Singer-songwriter Andreea is excited at an opportunity she has been given to perform abroad in another state of BurEUcratia. Her concert is a great success. Her new fans snap up her CDs and ask her where they can download her music. Andreea travels home buzzing with new ideas, and plans to raise the funds to make her new album with the help of her new fans.
Andreea’s publisher Raluca thinks that these new overseas fans can open up whole new horizons for her. They decide to launch an online sales operation. Their web shop starts off well and they get more and more orders from across BurEUcratia. But they are told they are required to pay value added tax in the country of each buyer even though they are below the VAT threshold in their own country, which makes things more difficult and costly. They also have to be careful about selling in other countries as different marketing and consumer rules seem to apply everywhere, and they find it impossible to stick to all the regulations.
Because of the lack of profits Raluca reluctantly decides to shot down the web shop. Andreea decides that the only way in which she can finance her new album is through performances, and she heads off to the local park for a day of busking.
Before readers rush off to check out Andreea’s videos on YouTube, I should clarify that she does not, in fact, exist. She joins car dealer Stefan, fisherman Alex, and florist Ana among the fictional examples of young entrepreneurs whose dreams are shatteredon the rocks of the excessive bureaucracy in the grouping of imaginary states called BurEUcratia.
Adapting materials developed by our colleagues at the British Embassy in Budapest we set up in December at the Bucharest Academy of Economic Studies (ASE) an exhibit highlighting the gains for small businesses in cutting down on excessive red tape. Visitors navigated the labyrinth of BurEUcratia regulations, sympathising with the experiences of Andreea and her friends.
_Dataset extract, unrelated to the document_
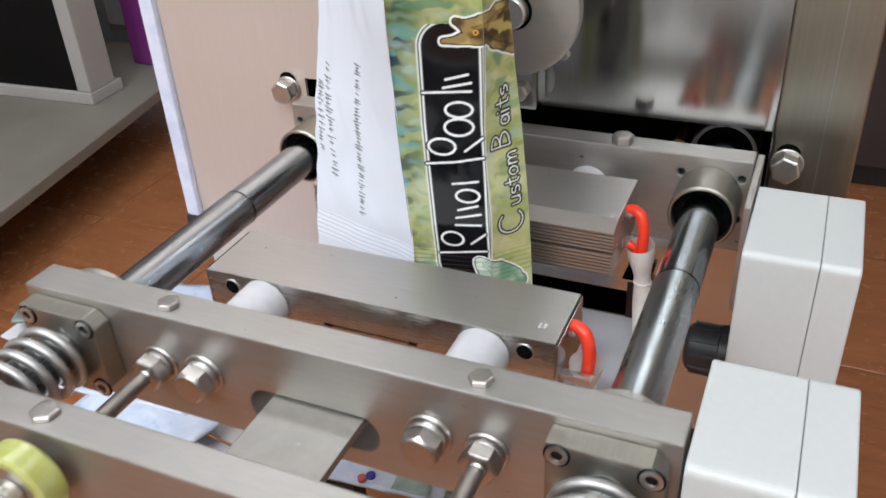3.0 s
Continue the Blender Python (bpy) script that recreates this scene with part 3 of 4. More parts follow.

Confronting unnecessary red tape in the European Union is a priority of the British government. The UK’s business-led taskforce on EU regulation set out a range of proposals for cutting red tape, like the adoption of a “common-sense filter” for all new proposals, incorporating elements such as a competitiveness test to gauge whether the proposals strengthened or weakened European competitiveness. Prime Minister David Cameron, speaking in November, acknowledged that much had been done, noting that “legislative proposals under the new Commission have fallen by 80 percent with more regulations set to be repealed this year than in the whole of the previous Commission.” But there is much more that can be achieved to boost European growth and jobs and to ensure that the dreams of real-life Andreeas are not sunk beneath the weight of unnecessary red tape.